No ano de 2006 eu fui morar, pela primeira vez, em um prédio da área residencial de Brasília. Antes disso, habitava um espaço na área comercial, opção mais barata e ideal para solteiros e afins.
Nem bem coloquei a mudança no apartamento a campainha tocou. Ao abrir a porta, uma senhora de idade me disse palavras de baixo calão, referiu-se à cor da minha pele e afirmou que eu não deveria estar morando ali, mas em alguma cidade-satélite do Distrito Federal.
Ela voltou a bater na minha porta, a gritar pelos corredores, a falar sozinha pelo prédio, repetindo o que me dissera pela primeira vez.
Acuada, ingênua e trabalhada na linha do ‘deixa estar’, me limitei a escrever sobre os episódios no livro de registro, ocasiões em que eu ouvia que ela era louca, que era daquele jeito mesmo, que não valia a pena fazer nada que a penalizasse.
Agi dessa forma. Deixei passar. Engoli a seco todo o constrangimento, todos os sustos, toda a tristeza que ela me obrigou a sentir. Até me mudar de lá. A minha aquiescência a essa situação explícita de abuso e de racismo até hoje me fere. O que me ampara é saber que já não sou aquela pessoa que silenciou e que baixou a cabeça para uma situação tão aviltante. É saber que cresci, me fortaleci e tenho conhecimento e lutas que não tinha na época. Tenho sobretudo a disposição para empreendê-las.
Mais de uma década depois, trago essa vivência como uma das únicas desagradáveis vividas entre a vizinhança. Acho que dei sorte desde então.
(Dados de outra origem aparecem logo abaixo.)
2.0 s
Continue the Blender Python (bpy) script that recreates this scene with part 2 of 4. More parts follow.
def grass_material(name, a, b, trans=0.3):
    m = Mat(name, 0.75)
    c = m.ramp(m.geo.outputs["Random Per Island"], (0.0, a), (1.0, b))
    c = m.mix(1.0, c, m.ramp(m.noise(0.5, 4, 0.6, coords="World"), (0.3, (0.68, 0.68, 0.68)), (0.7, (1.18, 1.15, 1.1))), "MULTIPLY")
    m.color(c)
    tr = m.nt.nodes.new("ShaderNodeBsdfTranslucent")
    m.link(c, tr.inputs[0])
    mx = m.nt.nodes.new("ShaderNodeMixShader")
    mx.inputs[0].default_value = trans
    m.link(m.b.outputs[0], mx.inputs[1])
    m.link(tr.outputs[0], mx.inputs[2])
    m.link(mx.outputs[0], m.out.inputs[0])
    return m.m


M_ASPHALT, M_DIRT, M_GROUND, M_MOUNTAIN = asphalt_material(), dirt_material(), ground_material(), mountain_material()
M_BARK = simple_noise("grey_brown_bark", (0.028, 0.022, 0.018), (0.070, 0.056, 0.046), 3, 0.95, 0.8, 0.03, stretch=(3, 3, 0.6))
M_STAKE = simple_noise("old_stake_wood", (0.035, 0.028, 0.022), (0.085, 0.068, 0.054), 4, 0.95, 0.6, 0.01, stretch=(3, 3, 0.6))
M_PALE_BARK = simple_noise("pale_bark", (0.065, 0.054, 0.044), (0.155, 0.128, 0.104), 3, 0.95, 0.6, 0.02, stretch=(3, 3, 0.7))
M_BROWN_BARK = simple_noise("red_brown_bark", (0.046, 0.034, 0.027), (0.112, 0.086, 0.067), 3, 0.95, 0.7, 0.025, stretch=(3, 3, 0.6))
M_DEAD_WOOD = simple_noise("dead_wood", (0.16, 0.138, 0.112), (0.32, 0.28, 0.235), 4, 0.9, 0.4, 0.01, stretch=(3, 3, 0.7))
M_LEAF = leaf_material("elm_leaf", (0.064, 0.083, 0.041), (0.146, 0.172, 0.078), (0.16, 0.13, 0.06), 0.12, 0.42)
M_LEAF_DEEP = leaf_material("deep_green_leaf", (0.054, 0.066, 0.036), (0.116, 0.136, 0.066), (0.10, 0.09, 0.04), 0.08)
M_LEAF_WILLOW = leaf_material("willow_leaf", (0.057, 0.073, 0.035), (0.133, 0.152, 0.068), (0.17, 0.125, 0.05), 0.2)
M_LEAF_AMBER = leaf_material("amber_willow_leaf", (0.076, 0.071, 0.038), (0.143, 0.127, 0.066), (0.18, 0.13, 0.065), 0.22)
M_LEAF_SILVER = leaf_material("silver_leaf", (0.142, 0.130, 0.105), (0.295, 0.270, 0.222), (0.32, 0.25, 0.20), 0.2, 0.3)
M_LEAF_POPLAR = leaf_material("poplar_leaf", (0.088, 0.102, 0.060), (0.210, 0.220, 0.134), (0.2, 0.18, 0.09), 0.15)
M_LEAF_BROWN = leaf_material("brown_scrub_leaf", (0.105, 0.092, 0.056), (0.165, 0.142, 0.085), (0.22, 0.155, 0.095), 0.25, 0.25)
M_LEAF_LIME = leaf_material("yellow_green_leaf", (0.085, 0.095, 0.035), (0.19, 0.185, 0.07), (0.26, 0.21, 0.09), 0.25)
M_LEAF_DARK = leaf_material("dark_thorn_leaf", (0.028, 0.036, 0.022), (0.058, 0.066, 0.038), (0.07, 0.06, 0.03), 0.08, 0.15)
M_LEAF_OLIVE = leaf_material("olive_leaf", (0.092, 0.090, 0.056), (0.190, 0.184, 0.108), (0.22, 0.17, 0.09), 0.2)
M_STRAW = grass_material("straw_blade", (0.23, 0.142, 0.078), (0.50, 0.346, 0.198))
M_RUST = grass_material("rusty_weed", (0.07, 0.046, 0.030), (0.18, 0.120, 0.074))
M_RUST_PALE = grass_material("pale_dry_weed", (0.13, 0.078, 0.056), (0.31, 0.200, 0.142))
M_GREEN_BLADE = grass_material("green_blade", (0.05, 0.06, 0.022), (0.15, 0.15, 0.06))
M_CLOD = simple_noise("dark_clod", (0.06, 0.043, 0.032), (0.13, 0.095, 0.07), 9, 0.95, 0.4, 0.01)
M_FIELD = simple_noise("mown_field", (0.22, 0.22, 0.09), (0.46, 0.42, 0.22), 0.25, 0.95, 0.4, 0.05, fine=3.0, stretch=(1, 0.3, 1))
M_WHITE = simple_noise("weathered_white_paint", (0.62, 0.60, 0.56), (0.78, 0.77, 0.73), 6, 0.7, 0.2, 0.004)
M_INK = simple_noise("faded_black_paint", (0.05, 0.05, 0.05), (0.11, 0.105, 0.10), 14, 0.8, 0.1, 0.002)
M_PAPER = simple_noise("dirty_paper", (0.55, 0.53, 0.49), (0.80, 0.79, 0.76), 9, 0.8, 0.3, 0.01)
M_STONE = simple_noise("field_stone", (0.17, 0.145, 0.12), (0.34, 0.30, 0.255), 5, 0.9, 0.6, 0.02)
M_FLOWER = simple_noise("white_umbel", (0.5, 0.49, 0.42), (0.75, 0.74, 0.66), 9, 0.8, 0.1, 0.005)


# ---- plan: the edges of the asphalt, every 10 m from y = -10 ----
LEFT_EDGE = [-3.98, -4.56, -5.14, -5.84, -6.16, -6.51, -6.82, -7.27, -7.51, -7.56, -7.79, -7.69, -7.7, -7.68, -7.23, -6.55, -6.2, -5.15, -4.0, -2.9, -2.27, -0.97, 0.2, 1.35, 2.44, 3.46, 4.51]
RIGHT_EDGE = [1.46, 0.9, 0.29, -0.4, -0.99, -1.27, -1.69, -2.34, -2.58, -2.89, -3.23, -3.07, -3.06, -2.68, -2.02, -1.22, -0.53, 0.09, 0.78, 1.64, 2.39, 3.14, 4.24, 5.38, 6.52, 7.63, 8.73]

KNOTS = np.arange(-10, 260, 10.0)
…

Não que ande por aí desrespeitando as normas de vivência coletiva. Mas eu canto. Canto desde que amanhece o dia, até altas horas da noite. Eu canto ao microfone. Eu canto sem ele. Canto nos dias de semana, sábados, domingos e feriados. Minha filha canta junto. E não vivemos sem música. Quando não estamos exercitando a voz, exercitamos o ouvido, com o rádio ligado e uma seleção especialíssima dos nossos hits.
Não sei se os vizinhos desgostam, se ficam irritados ou se simplesmente o som não chega até eles. Não sei se abominam ou simpatizam com meu repertório. Nunca fizeram reclamações dirigidas a mim. Nunca as recebi.
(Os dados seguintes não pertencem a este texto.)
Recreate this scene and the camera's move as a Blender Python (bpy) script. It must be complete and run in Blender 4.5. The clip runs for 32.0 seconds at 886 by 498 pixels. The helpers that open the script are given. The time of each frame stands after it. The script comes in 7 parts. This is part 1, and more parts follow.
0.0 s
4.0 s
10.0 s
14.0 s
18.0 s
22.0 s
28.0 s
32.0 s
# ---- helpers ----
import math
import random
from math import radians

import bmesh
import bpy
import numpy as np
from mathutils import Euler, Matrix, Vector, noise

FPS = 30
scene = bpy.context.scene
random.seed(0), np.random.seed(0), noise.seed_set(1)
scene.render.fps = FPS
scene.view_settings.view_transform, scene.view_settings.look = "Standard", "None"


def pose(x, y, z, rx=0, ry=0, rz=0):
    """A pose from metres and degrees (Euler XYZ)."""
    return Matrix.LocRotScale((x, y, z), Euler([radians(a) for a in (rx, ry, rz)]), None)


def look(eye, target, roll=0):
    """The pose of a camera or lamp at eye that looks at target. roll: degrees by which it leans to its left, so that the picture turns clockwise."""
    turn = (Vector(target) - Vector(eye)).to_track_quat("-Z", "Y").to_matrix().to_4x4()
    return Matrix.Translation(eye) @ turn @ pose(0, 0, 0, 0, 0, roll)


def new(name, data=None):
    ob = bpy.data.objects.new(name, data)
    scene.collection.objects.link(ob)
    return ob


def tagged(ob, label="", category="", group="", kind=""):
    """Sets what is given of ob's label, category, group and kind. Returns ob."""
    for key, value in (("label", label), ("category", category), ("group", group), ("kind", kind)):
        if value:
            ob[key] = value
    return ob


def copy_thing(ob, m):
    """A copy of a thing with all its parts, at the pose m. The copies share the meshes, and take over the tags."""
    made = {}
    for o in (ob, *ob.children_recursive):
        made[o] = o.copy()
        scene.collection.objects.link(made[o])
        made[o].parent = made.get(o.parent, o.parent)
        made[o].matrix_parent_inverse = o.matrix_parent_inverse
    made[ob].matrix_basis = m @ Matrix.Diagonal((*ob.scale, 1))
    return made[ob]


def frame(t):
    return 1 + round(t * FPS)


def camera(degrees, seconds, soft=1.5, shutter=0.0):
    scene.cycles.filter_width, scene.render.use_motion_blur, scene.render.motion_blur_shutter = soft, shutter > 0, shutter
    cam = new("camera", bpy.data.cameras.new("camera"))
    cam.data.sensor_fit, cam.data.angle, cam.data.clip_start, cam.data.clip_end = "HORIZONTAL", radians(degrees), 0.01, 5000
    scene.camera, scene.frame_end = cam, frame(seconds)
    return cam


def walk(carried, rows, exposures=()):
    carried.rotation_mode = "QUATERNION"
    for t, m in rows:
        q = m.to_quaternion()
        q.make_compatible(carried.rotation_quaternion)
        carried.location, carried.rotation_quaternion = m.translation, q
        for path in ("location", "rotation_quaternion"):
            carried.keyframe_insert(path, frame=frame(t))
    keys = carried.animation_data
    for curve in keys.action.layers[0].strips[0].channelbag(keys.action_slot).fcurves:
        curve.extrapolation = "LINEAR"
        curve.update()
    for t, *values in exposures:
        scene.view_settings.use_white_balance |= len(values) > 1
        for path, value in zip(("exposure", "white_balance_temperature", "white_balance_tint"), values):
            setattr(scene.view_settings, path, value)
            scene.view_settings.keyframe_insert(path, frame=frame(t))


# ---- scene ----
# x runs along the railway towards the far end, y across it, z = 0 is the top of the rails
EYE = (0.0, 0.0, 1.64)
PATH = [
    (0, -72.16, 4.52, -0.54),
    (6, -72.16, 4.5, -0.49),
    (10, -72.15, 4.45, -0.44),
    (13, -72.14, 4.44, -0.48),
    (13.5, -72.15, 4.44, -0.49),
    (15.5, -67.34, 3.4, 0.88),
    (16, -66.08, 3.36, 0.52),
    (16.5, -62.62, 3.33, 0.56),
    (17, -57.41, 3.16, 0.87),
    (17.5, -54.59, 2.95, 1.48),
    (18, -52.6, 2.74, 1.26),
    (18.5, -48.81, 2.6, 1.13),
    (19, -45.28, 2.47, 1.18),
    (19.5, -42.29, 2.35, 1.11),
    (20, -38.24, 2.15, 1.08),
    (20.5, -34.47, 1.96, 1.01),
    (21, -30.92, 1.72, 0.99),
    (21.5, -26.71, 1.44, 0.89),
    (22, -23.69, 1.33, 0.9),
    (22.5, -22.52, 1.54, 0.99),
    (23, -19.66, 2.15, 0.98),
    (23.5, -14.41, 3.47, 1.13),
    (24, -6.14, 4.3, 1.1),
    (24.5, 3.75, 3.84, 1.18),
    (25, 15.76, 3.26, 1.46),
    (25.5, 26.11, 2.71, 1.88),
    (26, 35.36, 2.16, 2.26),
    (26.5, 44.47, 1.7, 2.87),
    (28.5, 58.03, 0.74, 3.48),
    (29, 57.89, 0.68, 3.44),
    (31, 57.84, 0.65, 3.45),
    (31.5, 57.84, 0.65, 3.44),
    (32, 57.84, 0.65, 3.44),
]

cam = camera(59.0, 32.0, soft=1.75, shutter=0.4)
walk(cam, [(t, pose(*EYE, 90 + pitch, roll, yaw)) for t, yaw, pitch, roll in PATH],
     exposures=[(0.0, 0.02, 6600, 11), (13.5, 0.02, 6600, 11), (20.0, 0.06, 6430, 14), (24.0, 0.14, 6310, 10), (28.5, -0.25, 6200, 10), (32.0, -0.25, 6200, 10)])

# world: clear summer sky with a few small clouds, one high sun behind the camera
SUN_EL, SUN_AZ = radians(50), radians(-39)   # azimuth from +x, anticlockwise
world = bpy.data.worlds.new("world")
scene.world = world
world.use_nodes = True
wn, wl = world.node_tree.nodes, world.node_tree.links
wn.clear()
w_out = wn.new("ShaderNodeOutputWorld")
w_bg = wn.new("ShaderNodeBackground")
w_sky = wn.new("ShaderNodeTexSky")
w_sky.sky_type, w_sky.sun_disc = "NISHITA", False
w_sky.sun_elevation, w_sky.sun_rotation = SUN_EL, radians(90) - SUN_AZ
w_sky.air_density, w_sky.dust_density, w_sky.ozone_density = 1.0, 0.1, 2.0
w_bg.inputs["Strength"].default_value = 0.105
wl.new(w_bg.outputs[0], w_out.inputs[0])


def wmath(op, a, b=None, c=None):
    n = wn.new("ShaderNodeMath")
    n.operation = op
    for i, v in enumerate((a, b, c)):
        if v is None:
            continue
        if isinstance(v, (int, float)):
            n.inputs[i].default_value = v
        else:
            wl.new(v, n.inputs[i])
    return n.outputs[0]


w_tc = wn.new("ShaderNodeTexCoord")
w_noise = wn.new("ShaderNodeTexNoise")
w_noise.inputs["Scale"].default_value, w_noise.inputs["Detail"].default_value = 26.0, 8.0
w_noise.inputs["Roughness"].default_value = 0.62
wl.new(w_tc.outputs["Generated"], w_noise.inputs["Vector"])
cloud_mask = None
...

E meu universo musical é amplo, mas limitado. Não me dou muitas oportunidades de descobrir gente contemporânea. Mas reviro os baús e me deleito com o que estava escondido por lá.
Mais recentemente tenho escutado Nelson Gonçalves. Elizeth Cardoso. Dalva de Oliveira. Elza Soares. Sempre e mais.
Quando gosto de uma música, mesmo uma que não seja totalmente desconhecida, mas que surge como novidade ao meu coração, eu uso o recurso de repeti-la. Muito. Muito mesmo. Sem cansar. Para aprender a letra, para testar minha própria versão de como cantá-la, para me presentear. Para me arrepiar. Para curtir. E tenho a sorte de nunca ter sido repreendida por isso.
Para a inglesa Sonia Bryce o destino preparou coisa diferente, contam os jornais. Ela foi detida após tocar repetidas vezes a música ‘Shape of You’, de um tal Ed Sheeran (desconheço ambos: a música e o músico). A denúncia de “tortura” teria sido feita por uma vizinha que disse ter ouvido a canção por mais de uma hora e meia.
Em audiência, Sônia negou ser a autora do desconforto e alegou não gostar do referido artista. Mesmo assim, foi instruída a encontrar outro lugar para morar.
Concluo que, tirando aquela senhora de idade, convém dar vivas a todos os vizinhos que tenho e já tive. Bem baixinho. Para não os incomodar.